WRITTEN REQUEST: Write out nothing but the lines from the first line of the entries below through the line with "return part(nm, b, mt, par, lab)"; no pictures go in.

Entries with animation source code
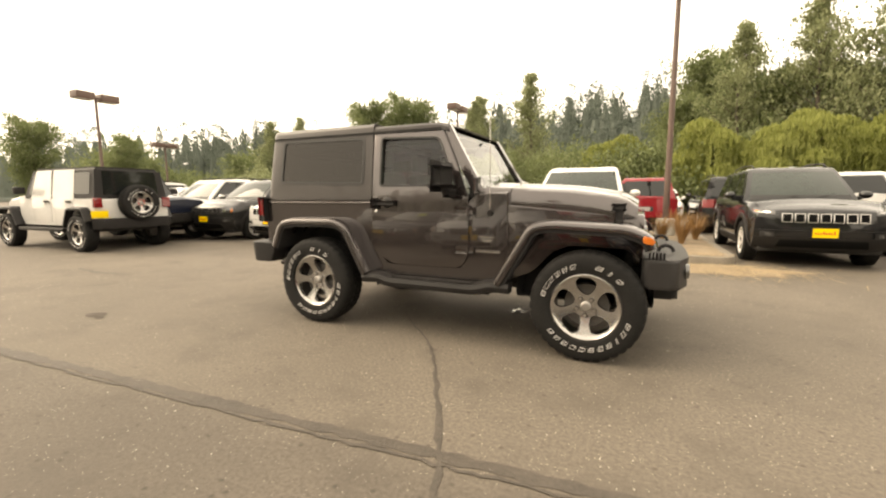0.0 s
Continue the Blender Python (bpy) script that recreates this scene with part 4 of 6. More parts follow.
        f, g = grid(b, row(out)), grid(b, row(out - th))
        def rim(g_):
            return g_[0] + [q[-1] for q in g_[1:]] + g_[-1][-2::-1] + [q[0] for q in g_[-2:0:-1]]
        p, q = rim(f), rim(g)
        for k in range(len(p)):
            b.faces.new((p[k], p[(k + 1) % len(p)], q[(k + 1) % len(q)], q[k]))
        return part(nm, b, mt, par, lab)

    hw = W / 2
    # nose
    zs = hood1 - 0.045
    patch(nose, [(-hw * 0.78, zs - 0.05), (hw * 0.78, zs - 0.05), (hw * 0.78, zs - 0.044), (-hw * 0.78, zs - 0.044)], 0.004, 0.01, M["seal"], "bonnet_front_seam", car, "", 10, 1)
    patch(nose, [(-hw * 0.93, sill + 0.31), (hw * 0.93, sill + 0.31), (hw * 0.93, sill + 0.318), (-hw * 0.93, sill + 0.318)], 0.004, 0.01, M["seal"], "bumper_seam", car, "", 12, 1)
    wb_ = 0.25 if lamp and lamp[1] - lamp[0] > 0.17 else 0.16
    zl0, zl1, yl0, yl1 = lamp or (hood1 - 0.20, hood1 - 0.07, 0.60, 0.93)
    for s in (-1, 1):
        hl = patch(nose, [(s * hw * yl0, zl0), (s * hw * yl1, zl0 + 0.03), (s * hw * yl1, zl1 + 0.02), (s * hw * yl0, zl1 - 0.02)], 0.008, 0.05, M["lamp_clear"], "headlamp", car, "clear headlamp")
        patch(nose, [(s * hw * (yl0 + 0.06), zl0 + 0.03), (s * hw * (yl0 + wb_), zl0 + 0.035), (s * hw * (yl0 + wb_), zl1 - 0.03), (s * hw * (yl0 + 0.06), zl1 - 0.035)], 0.011, 0.02, M["chrome"], "headlamp_bulb", hl)
        patch(nose, [(s * hw * (yl1 - 0.06), zl0 + 0.035), (s * hw * (yl1 - 0.015), zl0 + 0.04), (s * hw * (yl1 - 0.015), zl1 - 0.01), (s * hw * (yl1 - 0.06), zl1 - 0.015)], 0.011, 0.02, M["amber"], "indicator", hl)
        fz = sill + 0.20
        patch(nose, [(s * hw * 0.66, fz), (s * hw * 0.84, fz + 0.01), (s * hw * 0.84, fz + 0.09), (s * hw * 0.66, fz + 0.08)], 0.008, 0.03, M["black_plastic"], "fog_lamp_recess")
        patch(nose, [(s * hw * 0.70, fz + 0.02), (s * hw * 0.78, fz + 0.02), (s * hw * 0.78, fz + 0.07), (s * hw * 0.70, fz + 0.07)], 0.012, 0.03, M["lamp_clear"], "fog_lamp")
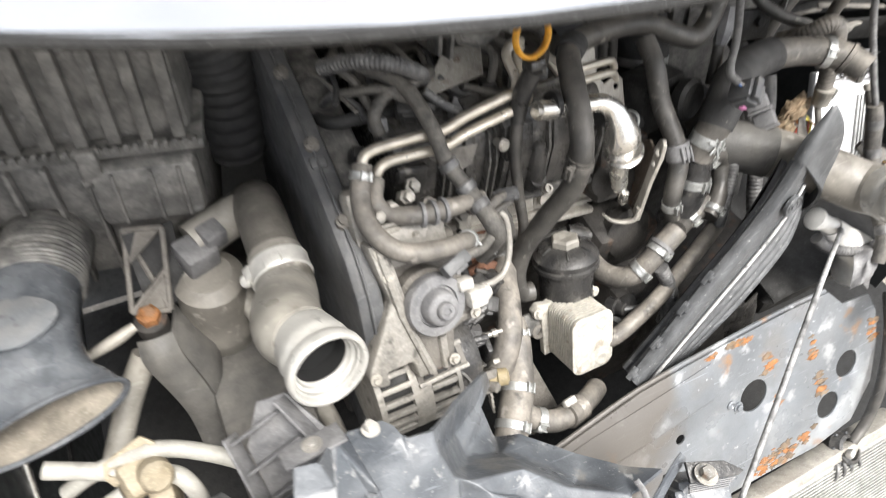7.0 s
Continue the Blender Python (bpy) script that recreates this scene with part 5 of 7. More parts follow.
def looms():
    pts = [(0.245, 0.60, 1.19), (0.25, 0.575, 1.15), (0.272, 0.555, 1.07), (0.296, 0.518, 0.985), (0.312, 0.49, 0.93)]
    hose("conduit", pts, 0.0048, CONDUIT, "thin corrugated black conduit hanging from the bonnet", "conduit", ribs=0.10, pitch=0.0045, seg=10)
    pts = [(0.308, 0.495, 0.94), (0.315, 0.482, 0.91), (0.318, 0.462, 0.87), (0.315, 0.435, 0.84), (0.312, 0.40, 0.80), (0.300, 0.362, 0.775), (0.285, 0.34, 0.74)]
    ob = hose("taped_loom", pts, [0.011, 0.0125, 0.012, 0.0115, 0.012, 0.012, 0.012], TAPE, "thick wiring loom wrapped in grey tape", "wiring loom", wobble=0.12)
    for f in (0.12, 0.31, 0.55, 0.8):
        part("tape_band", lathe([(0.0115, -0.008), (0.0132, -0.007), (0.0132, 0.007), (0.0115, 0.008)], *along(pts, f), 16), CONDUIT, ob)
    pts = [(0.362, 0.545, 0.932), (0.362, 0.53, 0.915), (0.36, 0.505, 0.885), (0.358, 0.48, 0.858)]
    ob = hose("cable_strut", pts, [0.006, 0.0085, 0.0085, 0.0075], RUBBER, "grey plastic strut with pale metal ends", "strut")
    part("end_fitting", lathe([(0.009, -0.028), (0.0105, -0.024), (0.0105, 0.006), (0.007, 0.010)], *along(pts, 0.88), 14), ALU_BRIGHT, ob)
    part("end_fitting", lathe([(0.006, -0.006), (0.009, -0.004), (0.009, 0.004), (0.006, 0.006)], *along(pts, 0.05), 14), ALU_BRIGHT, ob)
    pts = [(0.255, 0.66, 0.97), (0.262, 0.625, 1.0), (0.280, 0.610, 1.021), (0.300, 0.605, 1.006), (0.314, 0.602, 0.972), (0.325, 0.595, 0.925), (0.334, 0.590, 0.885)]
    hose("ribbed_hose", pts, [0.014, 0.0145, 0.0145, 0.0145, 0.014, 0.013, 0.013], RUBBER_GREY, "ribbed grey hose with a foil end", ribs=0.05, pitch=0.006)
    pts = [(0.22, 0.72, 0.95), (0.23, 0.68, 0.92), (0.225, 0.64, 0.87), (0.21, 0.61, 0.80), (0.20, 0.58, 0.72)]
    hose("black_drain_hose", pts, 0.014, RUBBER_DARK, "black hose that drops behind the grille")
    pts = [(0.27, 0.66, 0.90), (0.262, 0.63, 0.86), (0.255, 0.60, 0.80), (0.25, 0.57, 0.72), (0.24, 0.50, 0.62)]
    hose("corrugated_loom", pts, 0.013, CONDUIT, "black corrugated loom beside the foam", "conduit", ribs=0.06, pitch=0.006)
    pts = [(0.19, 0.76, 1.10), (0.197, 0.74, 1.065), (0.222, 0.705, 1.025), (0.25, 0.675, 1.008), (0.285, 0.65, 0.998), (0.31, 0.64, 0.985)]
    hose("vacuum_hose", pts, 0.0095, RUBBER, "slim dusty vacuum hose")
    pts = [(0.60, 0.72, 1.175), (0.545, 0.705, 1.135), (0.488, 0.695, 1.080), (0.452, 0.695, 1.020), (0.444, 0.705, 0.972), (0.464, 0.715, 0.928), (0.498, 0.72, 0.906), (0.53, 0.725, 0.896)]
    ob = hose("air_conditioning_hose", pts, 0.011, RUBBER_GREY, "dusty air-conditioning hose that bends to a pale joint")
    part("joint", merge(lathe([(0.012, -0.012), (0.014, -0.01), (0.014, 0.012), (0.010, 0.014)], *along(pts, 0.97), 16), box((0.035, 0.022, 0.014), pose(0.545, 0.727, 0.895, 0, 8, 10), 0.004), box((0.05, 0.012, 0.006), pose(0.585, 0.735, 0.890, 0, 8, 8), 0.002)), ALUMINIUM, ob)
    hose("background_hose", [(0.545, 0.76, 1.105), (0.510, 0.755, 1.092), (0.463, 0.75, 1.070), (0.420, 0.75, 1.033), (0.383, 0.75, 0.988), (0.355, 0.75, 0.93), (0.345, 0.75, 0.86)], 0.0125, RUBBER, "dusty hose along the inner wing")
    pts = [(-0.01, 0.60, 1.22), (-0.005, 0.58, 1.15), (-0.015, 0.55, 1.10), (-0.02, 0.535, 1.06), (-0.008, 0.525, 1.045)]
    ob = hose("plug_lead", pts, 0.005, CONDUIT, "corrugated lead with a loose grey plug", "lead", ribs=0.10, pitch=0.004, seg=10)
    m = pose(0.012, 0.520, 1.026, 35, 30, -25)
    plug = part("plug", merge(box((0.03, 0.026, 0.034), m, 0.003), box((0.022, 0.006, 0.026), m @ Matrix.Translation((0, -0.015, 0.0)), 0.002), box((0.012, 0.03, 0.008), m @ Matrix.Translation((-0.004, 0, 0.02)), 0.002)), TIMING, ob)
    part("lock_tab", box((0.008, 0.003, 0.008), m @ Matrix.Translation((0.004, -0.0185, -0.004)), 0.001), FUSE["pink"], plug, "pink lock tab")
    for k, dx in enumerate((-0.004, 0.0, 0.004)):
        part("lead_wire", sweep([(-0.010, 0.527, 1.048), (-0.004 + dx, 0.524, 1.044), (0.002 + dx, 0.522, 1.040)], 0.0012, 6, 3), WIRE[("blue", "white", "black")[k]], ob)


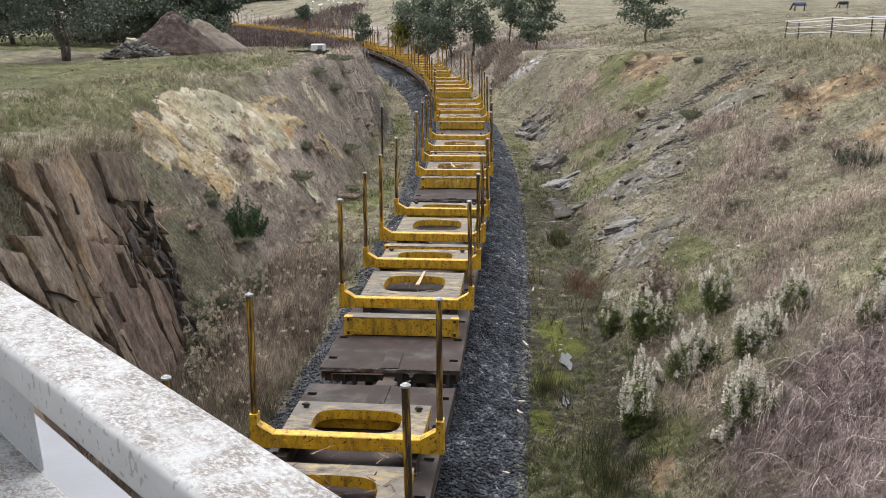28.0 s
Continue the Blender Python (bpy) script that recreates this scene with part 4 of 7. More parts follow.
def log_wagon():
    """Flat wagon with a steel plate deck, 16.3 x 2.75 m."""
    h, hw = LW / 2, 1.375
    w = thing("log_wagon", Matrix(), "flat timber wagon with a worn dark steel deck", "wagon", "empty timber wagons")
    sh = Shape()
    # deck plates with open stake pockets along both sides
    holes = [-h + 0.55 + k * 1.27 for k in range(13)]
    ys = [-h]
    for q in holes:
        ys += [q - 0.07, q + 0.07]
    ys.append(h)
    xs = [-hw, -hw + 0.07, -hw + 0.24, hw - 0.24, hw - 0.07, hw]
    n = len(xs)
    at = lambda i, j, k: (k * len(ys) + j) * n + i
    solid = lambda i, j: 0 <= i < n - 1 and 0 <= j < len(ys) - 1 and not (j % 2 == 1 and i in (1, 3))
    faces = []
    for j in range(len(ys) - 1):
        for i in range(n - 1):
            if not solid(i, j):
                continue
            faces += [(at(i, j, 1), at(i + 1, j, 1), at(i + 1, j + 1, 1), at(i, j + 1, 1)), (at(i, j, 0), at(i, j + 1, 0), at(i + 1, j + 1, 0), at(i + 1, j, 0))]
            for di, dj, p, q in ((-1, 0, (i, j + 1), (i, j)), (1, 0, (i + 1, j), (i + 1, j + 1)), (0, -1, (i, j), (i + 1, j)), (0, 1, (i + 1, j + 1), (i, j + 1))):
                if not solid(i + di, j + dj):
                    faces.append((at(*p, 0), at(*q, 0), at(*q, 1), at(*p, 1)))
    sh.put([(x, y, z) for z in (0.955, 1.0) for y in ys for x in xs], faces)
    part("deck", sh.mesh("deck", DECK), w, label="worn dark steel plate deck")
    for y in (-h + 0.45, h - 0.45):
        part("coupler_plate", Shape().box(-0.17, 0.17, -0.45, 0.45, 1.004, 1.022, edge=0.004).tube((-0.1, -0.38, 1.02), (-0.1, -0.38, 1.03), 0.02, 6).tube((0.1, -0.38, 1.02), (0.1, -0.38, 1.03), 0.02, 6).mesh("coupler_plate", DECK), w, pose(0, y, 0))
        end = np.sign(y)
        at = pose(0, h * end, 0, 0, 0, 0 if end < 0 else 180)
        part("headstock", Shape().box(-hw + 0.06, hw - 0.06, 0.16, 0.24, 0.66, 0.954).mesh("headstock", BLACK_STEEL), w, at)
        part("deck_edge", Shape().box(-hw, hw, -0.008, 0.012, 0.915, 0.996, edge=0.003).mesh("deck_edge", SCUFFED_EDGE), w, at, "edge plate scuffed to bare metal")
        for x in (-0.92, 0.92):
            part("step_bracket", Shape().box(x - 0.03, x + 0.03, 0.02, 0.16, 0.62, 0.915).box(x + 0.18, x + 0.24, 0.02, 0.16, 0.62, 0.915).box(x - 0.03, x + 0.24, 0.02, 0.10, 0.60, 0.63).mesh("step_bracket", DECK), w, at)
        bow = [(0.42 + 0.10 * math.sin(math.pi * k / 8), 0.16 - 0.42 * k / 8, 0.86 - 0.34 * math.sin(math.pi * k / 8)) for k in range(9)]
        hose = Shape()
        for a, b in zip(bow, bow[1:]):
            hose.tube(a, b, 0.028, 6)
        part("brake_hose", hose.mesh("brake_hose", BLACK_MARK), w, at, "black rubber brake hose")
        part("angle_cock", Shape().tube((0.42, 0.18, 0.86), (0.42, 0.02, 0.86), 0.04, 8).box(0.36, 0.48, 0.02, 0.06, 0.88, 0.90).mesh("angle_cock", GREY_MARK), w, at)
        part("uncoupling_rod", Shape().tube((-1.15, 0.02, 0.86), (-0.12, -0.05, 0.90), 0.016, 6).tube((-1.15, 0.02, 0.86), (-1.15, 0.0, 0.66), 0.016, 6).mesh("uncoupling_rod", RAIL), w, at)
    for x in (-hw + 0.04, hw - 0.04):
        part("side_sill", Shape().box(-0.04, 0.04, -h + 0.1, h - 0.1, 0.74, 0.954).mesh("side_sill", BLACK_STEEL), w, pose(x, 0, 0))
    part("centre_sill", Shape().box(-0.25, 0.25, -h, h, 0.52, 0.954).mesh("centre_sill", BLACK_STEEL), w)
    part("brake_gear", Shape().box(-0.9, 0.9, -0.6, 0.6, 0.40, 0.74, edge=0.04).mesh("brake_gear", BLACK_STEEL), w)
    return w, running_gear(w, h)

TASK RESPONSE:
0.0 s
Continue the Blender Python (bpy) script that recreates this scene with part 4 of 6. More parts follow.
        f, g = grid(b, row(out)), grid(b, row(out - th))
        def rim(g_):
            return g_[0] + [q[-1] for q in g_[1:]] + g_[-1][-2::-1] + [q[0] for q in g_[-2:0:-1]]
        p, q = rim(f), rim(g)
        for k in range(len(p)):
            b.faces.new((p[k], p[(k + 1) % len(p)], q[(k + 1) % len(q)], q[k]))
        return part(nm, b, mt, par, lab)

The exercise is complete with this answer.